▶ **EXERCISE PROMPT**
Omit all pictures, then retype the data exactly as given.

━━━━━ PROVIDED DATA ━━━━━

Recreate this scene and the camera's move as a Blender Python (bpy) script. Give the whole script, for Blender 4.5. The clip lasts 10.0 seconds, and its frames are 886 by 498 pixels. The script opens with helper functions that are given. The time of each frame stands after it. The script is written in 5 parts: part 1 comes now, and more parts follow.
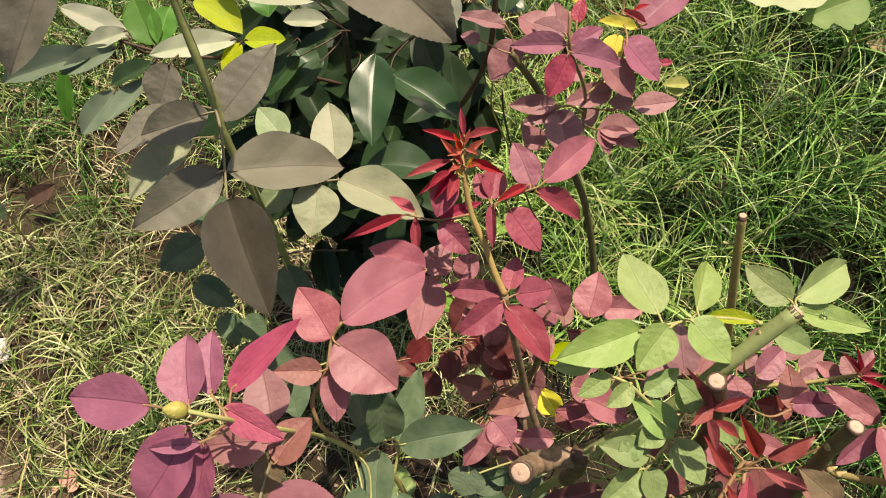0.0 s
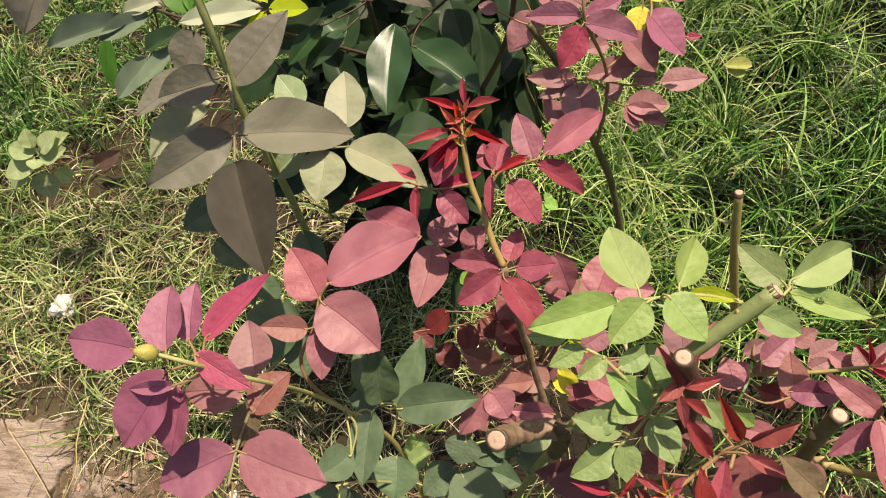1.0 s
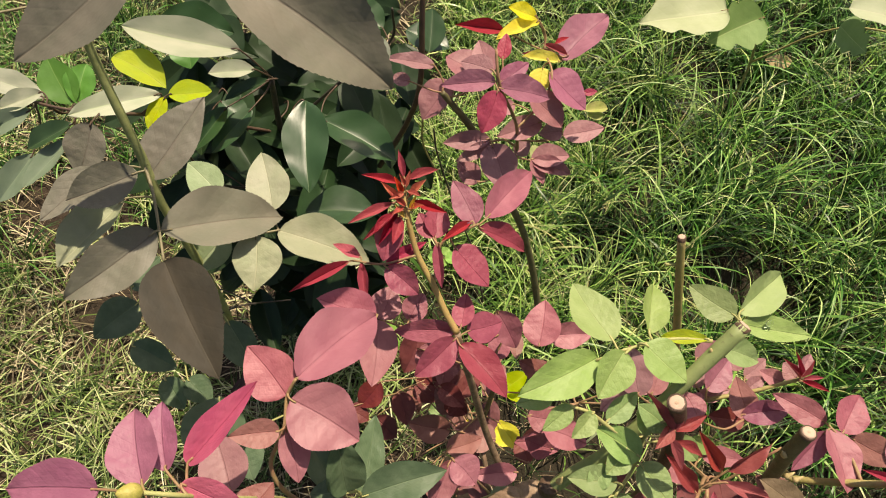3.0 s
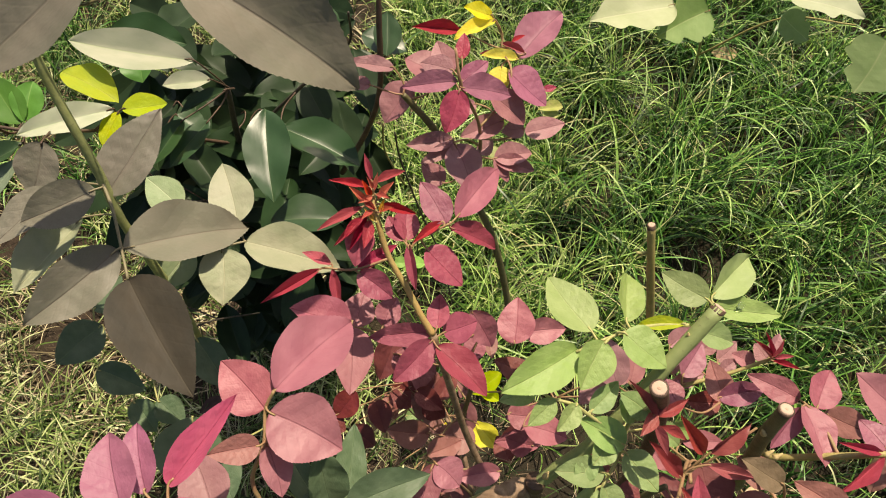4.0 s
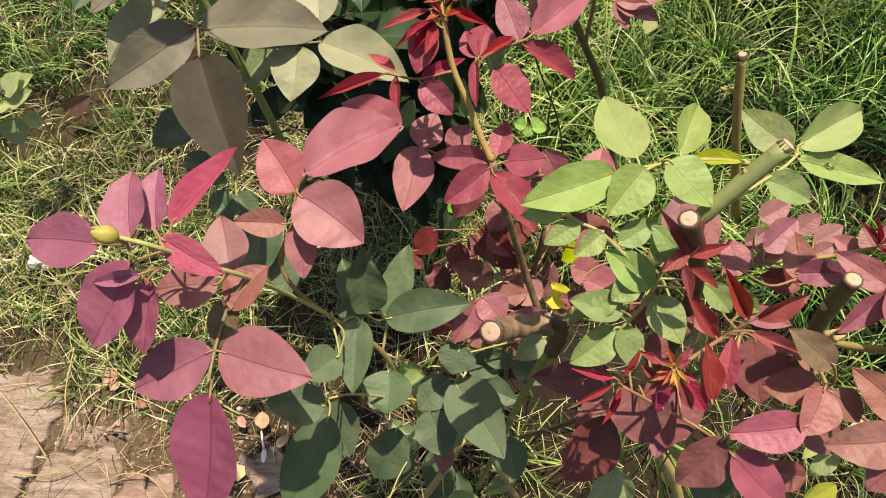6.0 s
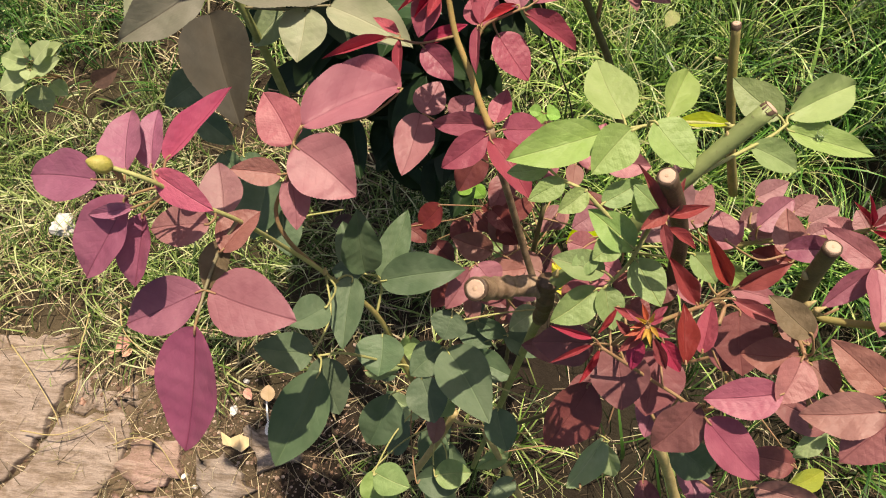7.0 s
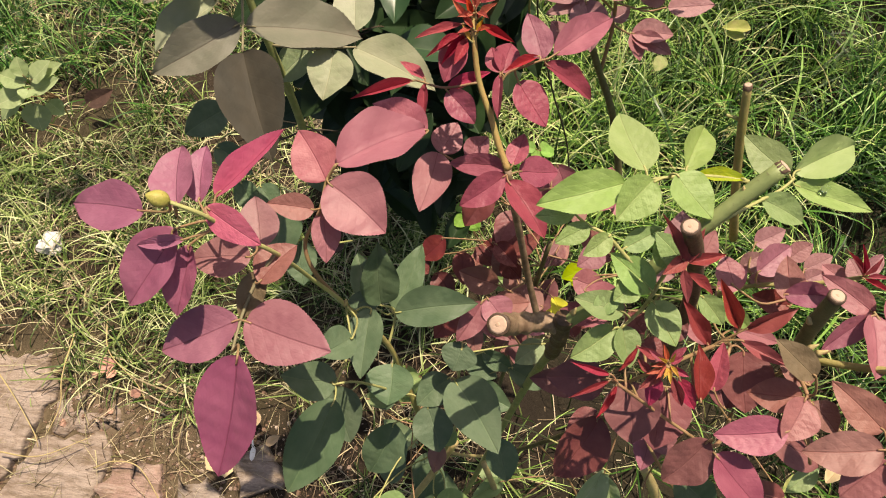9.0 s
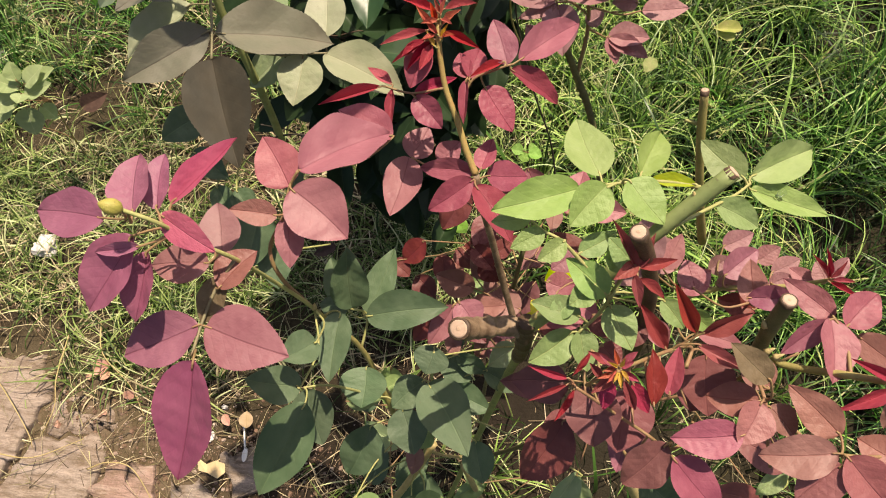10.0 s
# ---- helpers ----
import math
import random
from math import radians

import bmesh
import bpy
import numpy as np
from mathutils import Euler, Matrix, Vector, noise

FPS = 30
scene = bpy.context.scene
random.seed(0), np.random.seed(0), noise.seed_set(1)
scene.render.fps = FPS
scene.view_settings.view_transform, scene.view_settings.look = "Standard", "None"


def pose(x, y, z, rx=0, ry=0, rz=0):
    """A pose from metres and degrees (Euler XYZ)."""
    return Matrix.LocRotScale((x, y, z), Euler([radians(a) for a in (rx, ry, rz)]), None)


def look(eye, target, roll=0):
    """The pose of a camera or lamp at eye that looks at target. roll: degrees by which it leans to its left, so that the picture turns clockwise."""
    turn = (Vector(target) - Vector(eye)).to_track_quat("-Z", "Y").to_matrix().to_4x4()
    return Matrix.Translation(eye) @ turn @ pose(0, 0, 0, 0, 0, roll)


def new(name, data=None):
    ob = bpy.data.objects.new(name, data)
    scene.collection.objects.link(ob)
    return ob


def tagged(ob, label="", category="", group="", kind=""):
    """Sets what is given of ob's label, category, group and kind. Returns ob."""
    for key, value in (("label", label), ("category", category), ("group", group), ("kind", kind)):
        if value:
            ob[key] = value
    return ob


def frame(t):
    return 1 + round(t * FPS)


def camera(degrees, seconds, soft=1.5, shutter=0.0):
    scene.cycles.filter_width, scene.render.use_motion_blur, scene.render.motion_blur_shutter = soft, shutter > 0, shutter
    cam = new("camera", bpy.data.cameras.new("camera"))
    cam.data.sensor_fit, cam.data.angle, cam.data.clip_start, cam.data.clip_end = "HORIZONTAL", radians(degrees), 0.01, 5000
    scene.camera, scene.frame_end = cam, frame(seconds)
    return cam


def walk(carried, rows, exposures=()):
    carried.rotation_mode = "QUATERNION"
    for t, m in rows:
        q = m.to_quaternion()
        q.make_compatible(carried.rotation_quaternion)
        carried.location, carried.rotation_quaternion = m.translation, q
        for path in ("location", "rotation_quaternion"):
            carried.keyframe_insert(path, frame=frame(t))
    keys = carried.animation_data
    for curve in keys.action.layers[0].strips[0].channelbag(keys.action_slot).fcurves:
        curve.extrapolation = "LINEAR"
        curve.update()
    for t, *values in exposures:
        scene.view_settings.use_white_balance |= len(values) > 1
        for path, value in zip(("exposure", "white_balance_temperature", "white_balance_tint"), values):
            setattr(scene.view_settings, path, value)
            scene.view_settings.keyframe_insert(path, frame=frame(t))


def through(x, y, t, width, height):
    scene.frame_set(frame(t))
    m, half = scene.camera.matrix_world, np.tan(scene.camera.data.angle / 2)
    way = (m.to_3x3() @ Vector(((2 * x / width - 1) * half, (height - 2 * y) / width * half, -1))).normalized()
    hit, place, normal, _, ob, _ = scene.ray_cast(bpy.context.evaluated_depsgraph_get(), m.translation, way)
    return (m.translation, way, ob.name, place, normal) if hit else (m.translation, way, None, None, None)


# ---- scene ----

━━━━━

▶ **FULL SOLUTION**
Recreate this scene and the camera's move as a Blender Python (bpy) script. Give the whole script, for Blender 4.5. The clip lasts 10.0 seconds, and its frames are 886 by 498 pixels. The script opens with helper functions that are given. The time of each frame stands after it. The script is written in 5 parts: part 1 comes now, and more parts follow.
0.0 s
1.0 s
3.0 s
4.0 s
6.0 s
7.0 s
9.0 s
10.0 s
# ---- helpers ----
import math
import random
from math import radians

import bmesh
import bpy
import numpy as np
from mathutils import Euler, Matrix, Vector, noise

FPS = 30
scene = bpy.context.scene
random.seed(0), np.random.seed(0), noise.seed_set(1)
scene.render.fps = FPS
scene.view_settings.view_transform, scene.view_settings.look = "Standard", "None"


def pose(x, y, z, rx=0, ry=0, rz=0):
    """A pose from metres and degrees (Euler XYZ)."""
    return Matrix.LocRotScale((x, y, z), Euler([radians(a) for a in (rx, ry, rz)]), None)


def look(eye, target, roll=0):
    """The pose of a camera or lamp at eye that looks at target. roll: degrees by which it leans to its left, so that the picture turns clockwise."""
    turn = (Vector(target) - Vector(eye)).to_track_quat("-Z", "Y").to_matrix().to_4x4()
    return Matrix.Translation(eye) @ turn @ pose(0, 0, 0, 0, 0, roll)


def new(name, data=None):
    ob = bpy.data.objects.new(name, data)
    scene.collection.objects.link(ob)
    return ob


def tagged(ob, label="", category="", group="", kind=""):
    """Sets what is given of ob's label, category, group and kind. Returns ob."""
    for key, value in (("label", label), ("category", category), ("group", group), ("kind", kind)):
        if value:
            ob[key] = value
    return ob


def frame(t):
    return 1 + round(t * FPS)


def camera(degrees, seconds, soft=1.5, shutter=0.0):
    scene.cycles.filter_width, scene.render.use_motion_blur, scene.render.motion_blur_shutter = soft, shutter > 0, shutter
    cam = new("camera", bpy.data.cameras.new("camera"))
    cam.data.sensor_fit, cam.data.angle, cam.data.clip_start, cam.data.clip_end = "HORIZONTAL", radians(degrees), 0.01, 5000
    scene.camera, scene.frame_end = cam, frame(seconds)
    return cam


def walk(carried, rows, exposures=()):
    carried.rotation_mode = "QUATERNION"
    for t, m in rows:
        q = m.to_quaternion()
        q.make_compatible(carried.rotation_quaternion)
        carried.location, carried.rotation_quaternion = m.translation, q
        for path in ("location", "rotation_quaternion"):
            carried.keyframe_insert(path, frame=frame(t))
    keys = carried.animation_data
    for curve in keys.action.layers[0].strips[0].channelbag(keys.action_slot).fcurves:
        curve.extrapolation = "LINEAR"
        curve.update()
    for t, *values in exposures:
        scene.view_settings.use_white_balance |= len(values) > 1
        for path, value in zip(("exposure", "white_balance_temperature", "white_balance_tint"), values):
            setattr(scene.view_settings, path, value)
            scene.view_settings.keyframe_insert(path, frame=frame(t))


def through(x, y, t, width, height):
    scene.frame_set(frame(t))
    m, half = scene.camera.matrix_world, np.tan(scene.camera.data.angle / 2)
    way = (m.to_3x3() @ Vector(((2 * x / width - 1) * half, (height - 2 * y) / width * half, -1))).normalized()
    hit, place, normal, _, ob, _ = scene.ray_cast(bpy.context.evaluated_depsgraph_get(), m.translation, way)
    return (m.translation, way, ob.name, place, normal) if hit else (m.translation, way, None, None, None)


# ---- scene ----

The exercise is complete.